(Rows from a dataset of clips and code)
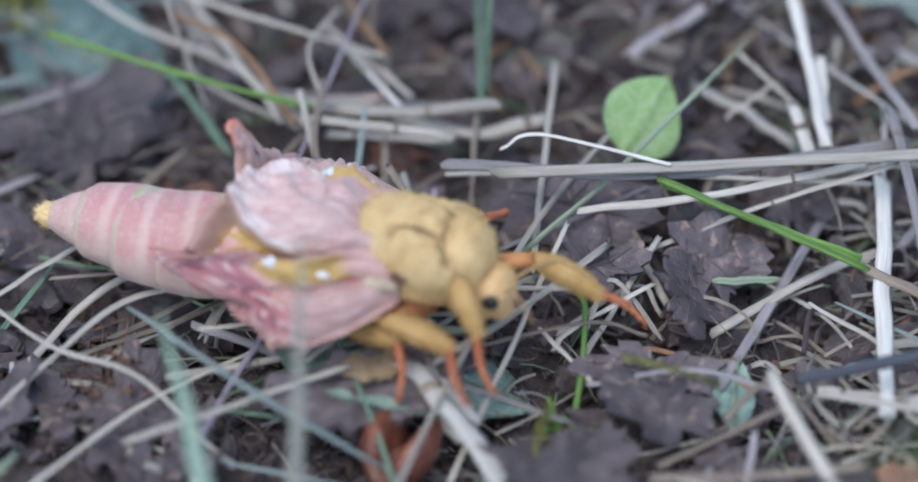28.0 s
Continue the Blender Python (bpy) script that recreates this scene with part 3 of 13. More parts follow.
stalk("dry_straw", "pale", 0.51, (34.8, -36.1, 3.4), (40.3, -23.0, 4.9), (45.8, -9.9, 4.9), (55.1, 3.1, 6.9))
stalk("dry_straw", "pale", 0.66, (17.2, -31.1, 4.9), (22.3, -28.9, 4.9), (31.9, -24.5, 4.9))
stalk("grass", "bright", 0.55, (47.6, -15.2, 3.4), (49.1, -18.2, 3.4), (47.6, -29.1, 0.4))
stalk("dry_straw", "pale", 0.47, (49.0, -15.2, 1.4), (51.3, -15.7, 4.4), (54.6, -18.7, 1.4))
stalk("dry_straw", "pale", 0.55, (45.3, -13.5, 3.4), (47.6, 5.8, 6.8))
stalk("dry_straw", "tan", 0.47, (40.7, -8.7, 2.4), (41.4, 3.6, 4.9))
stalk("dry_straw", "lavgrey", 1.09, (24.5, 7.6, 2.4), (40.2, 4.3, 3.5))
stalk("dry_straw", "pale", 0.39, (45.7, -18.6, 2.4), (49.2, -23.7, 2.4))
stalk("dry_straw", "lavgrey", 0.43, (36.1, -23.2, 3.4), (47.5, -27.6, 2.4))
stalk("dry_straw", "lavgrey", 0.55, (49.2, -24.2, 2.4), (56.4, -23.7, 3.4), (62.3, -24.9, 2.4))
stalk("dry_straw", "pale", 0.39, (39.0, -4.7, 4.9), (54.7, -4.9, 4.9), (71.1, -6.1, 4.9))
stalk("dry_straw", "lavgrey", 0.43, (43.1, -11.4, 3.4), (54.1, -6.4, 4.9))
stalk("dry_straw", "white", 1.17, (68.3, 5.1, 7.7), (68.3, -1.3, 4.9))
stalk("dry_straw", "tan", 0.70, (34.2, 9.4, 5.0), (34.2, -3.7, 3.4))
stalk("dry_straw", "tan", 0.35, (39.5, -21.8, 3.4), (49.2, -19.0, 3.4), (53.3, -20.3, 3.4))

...

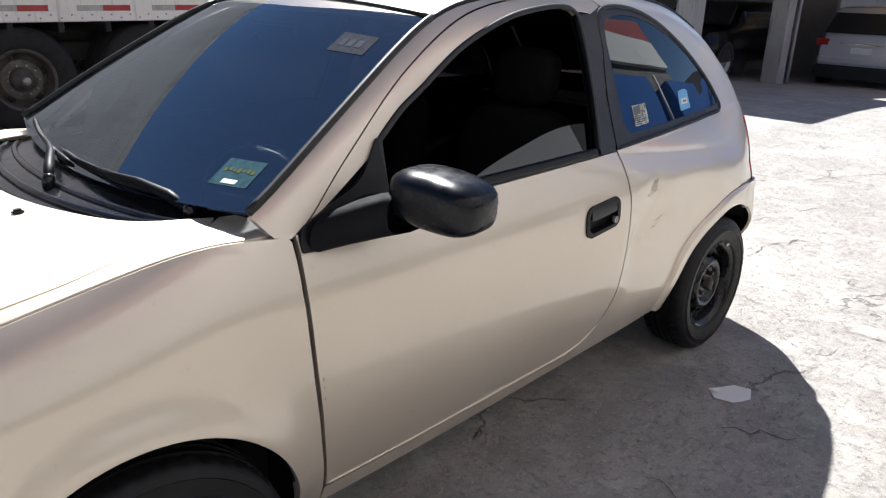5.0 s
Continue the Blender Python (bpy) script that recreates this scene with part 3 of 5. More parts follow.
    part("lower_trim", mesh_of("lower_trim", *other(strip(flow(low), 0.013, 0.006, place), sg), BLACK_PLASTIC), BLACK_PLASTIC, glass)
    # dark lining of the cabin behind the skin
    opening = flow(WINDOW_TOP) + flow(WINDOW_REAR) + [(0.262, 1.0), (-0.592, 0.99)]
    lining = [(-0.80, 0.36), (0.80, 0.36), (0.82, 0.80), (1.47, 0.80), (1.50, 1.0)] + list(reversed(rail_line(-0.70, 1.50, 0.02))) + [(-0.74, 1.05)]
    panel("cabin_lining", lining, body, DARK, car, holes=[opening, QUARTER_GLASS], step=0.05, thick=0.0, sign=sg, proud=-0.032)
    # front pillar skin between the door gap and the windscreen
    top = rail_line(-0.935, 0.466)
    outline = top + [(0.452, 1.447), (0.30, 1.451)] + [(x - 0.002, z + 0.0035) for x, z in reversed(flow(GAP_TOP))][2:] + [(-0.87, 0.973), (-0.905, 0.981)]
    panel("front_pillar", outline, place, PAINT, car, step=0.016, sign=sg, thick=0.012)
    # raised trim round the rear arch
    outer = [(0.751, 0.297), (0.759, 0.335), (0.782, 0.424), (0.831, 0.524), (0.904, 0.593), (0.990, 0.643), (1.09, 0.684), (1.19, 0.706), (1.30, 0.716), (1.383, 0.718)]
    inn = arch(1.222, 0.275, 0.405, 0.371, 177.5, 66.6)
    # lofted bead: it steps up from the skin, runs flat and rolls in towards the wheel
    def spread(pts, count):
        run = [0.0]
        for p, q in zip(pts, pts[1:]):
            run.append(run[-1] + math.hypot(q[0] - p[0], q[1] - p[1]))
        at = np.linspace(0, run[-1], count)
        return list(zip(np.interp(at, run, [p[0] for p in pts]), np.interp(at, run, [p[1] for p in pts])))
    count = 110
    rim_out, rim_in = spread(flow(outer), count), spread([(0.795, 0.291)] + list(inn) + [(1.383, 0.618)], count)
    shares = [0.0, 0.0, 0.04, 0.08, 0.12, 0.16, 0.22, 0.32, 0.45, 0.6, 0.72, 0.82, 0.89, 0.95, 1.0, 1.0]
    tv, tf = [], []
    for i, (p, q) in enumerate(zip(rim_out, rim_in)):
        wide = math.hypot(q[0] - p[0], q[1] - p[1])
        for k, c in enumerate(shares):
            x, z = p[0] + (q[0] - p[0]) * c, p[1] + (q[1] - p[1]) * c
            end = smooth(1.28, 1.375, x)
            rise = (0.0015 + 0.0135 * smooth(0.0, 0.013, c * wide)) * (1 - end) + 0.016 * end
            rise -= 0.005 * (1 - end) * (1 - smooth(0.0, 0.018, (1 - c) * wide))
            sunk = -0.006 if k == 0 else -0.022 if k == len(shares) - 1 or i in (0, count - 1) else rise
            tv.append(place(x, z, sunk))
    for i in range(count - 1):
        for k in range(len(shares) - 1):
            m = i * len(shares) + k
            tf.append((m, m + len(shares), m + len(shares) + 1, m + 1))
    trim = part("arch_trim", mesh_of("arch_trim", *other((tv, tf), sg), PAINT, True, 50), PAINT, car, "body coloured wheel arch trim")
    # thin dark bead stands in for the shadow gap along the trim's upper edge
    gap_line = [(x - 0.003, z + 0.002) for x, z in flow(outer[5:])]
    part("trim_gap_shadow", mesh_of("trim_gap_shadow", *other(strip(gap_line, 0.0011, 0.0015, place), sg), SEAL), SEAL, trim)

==

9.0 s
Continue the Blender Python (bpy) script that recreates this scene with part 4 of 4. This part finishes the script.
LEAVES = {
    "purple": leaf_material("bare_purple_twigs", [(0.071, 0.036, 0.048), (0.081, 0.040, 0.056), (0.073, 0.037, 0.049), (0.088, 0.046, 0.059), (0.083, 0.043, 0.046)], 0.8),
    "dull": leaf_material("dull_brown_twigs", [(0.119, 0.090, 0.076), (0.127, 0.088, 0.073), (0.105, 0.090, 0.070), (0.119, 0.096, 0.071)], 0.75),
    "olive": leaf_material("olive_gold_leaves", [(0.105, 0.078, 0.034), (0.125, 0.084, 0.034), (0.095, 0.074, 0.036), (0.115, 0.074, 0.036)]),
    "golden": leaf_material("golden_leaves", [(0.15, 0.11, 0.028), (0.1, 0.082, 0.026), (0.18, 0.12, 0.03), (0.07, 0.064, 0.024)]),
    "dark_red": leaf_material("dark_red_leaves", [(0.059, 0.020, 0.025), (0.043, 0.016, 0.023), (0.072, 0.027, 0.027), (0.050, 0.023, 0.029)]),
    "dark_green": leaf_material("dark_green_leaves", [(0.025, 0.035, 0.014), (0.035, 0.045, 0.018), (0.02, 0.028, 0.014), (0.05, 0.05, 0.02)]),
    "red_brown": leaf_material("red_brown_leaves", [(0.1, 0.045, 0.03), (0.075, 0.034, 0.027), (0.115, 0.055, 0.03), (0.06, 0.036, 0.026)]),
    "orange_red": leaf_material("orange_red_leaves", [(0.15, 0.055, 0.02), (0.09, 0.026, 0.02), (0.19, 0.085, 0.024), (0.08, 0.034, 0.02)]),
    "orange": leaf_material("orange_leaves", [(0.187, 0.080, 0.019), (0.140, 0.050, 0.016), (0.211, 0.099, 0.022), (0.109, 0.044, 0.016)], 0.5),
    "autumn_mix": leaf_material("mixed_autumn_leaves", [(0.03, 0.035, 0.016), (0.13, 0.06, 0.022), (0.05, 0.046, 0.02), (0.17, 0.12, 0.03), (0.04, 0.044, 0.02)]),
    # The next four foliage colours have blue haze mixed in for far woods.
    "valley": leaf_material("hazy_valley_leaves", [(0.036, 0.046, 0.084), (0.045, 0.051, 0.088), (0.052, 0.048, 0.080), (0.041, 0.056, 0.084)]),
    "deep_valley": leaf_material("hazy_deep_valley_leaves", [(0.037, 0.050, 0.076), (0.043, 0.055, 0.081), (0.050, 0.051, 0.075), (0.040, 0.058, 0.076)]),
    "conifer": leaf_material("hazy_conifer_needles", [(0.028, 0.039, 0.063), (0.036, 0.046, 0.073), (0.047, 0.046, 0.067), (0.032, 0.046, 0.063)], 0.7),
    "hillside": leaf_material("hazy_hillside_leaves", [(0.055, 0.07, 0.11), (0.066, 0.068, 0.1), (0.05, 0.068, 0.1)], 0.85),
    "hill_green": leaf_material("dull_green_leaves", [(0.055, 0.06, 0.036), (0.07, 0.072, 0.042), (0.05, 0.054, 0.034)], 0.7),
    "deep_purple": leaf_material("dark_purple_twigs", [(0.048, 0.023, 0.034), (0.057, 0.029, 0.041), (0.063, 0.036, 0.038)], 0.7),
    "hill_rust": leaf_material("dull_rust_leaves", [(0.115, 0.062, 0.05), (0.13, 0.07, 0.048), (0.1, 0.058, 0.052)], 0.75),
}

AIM
Pick out every line of the listing containing the word "this", and show those lines.

EXPECTED ANSWER
Continue the Blender Python (bpy) script that recreates this scene with part 3 of 13. More parts follow.
Continue the Blender Python (bpy) script that recreates this scene with part 3 of 5. More parts follow.
Continue the Blender Python (bpy) script that recreates this scene with part 4 of 4. This part finishes the script.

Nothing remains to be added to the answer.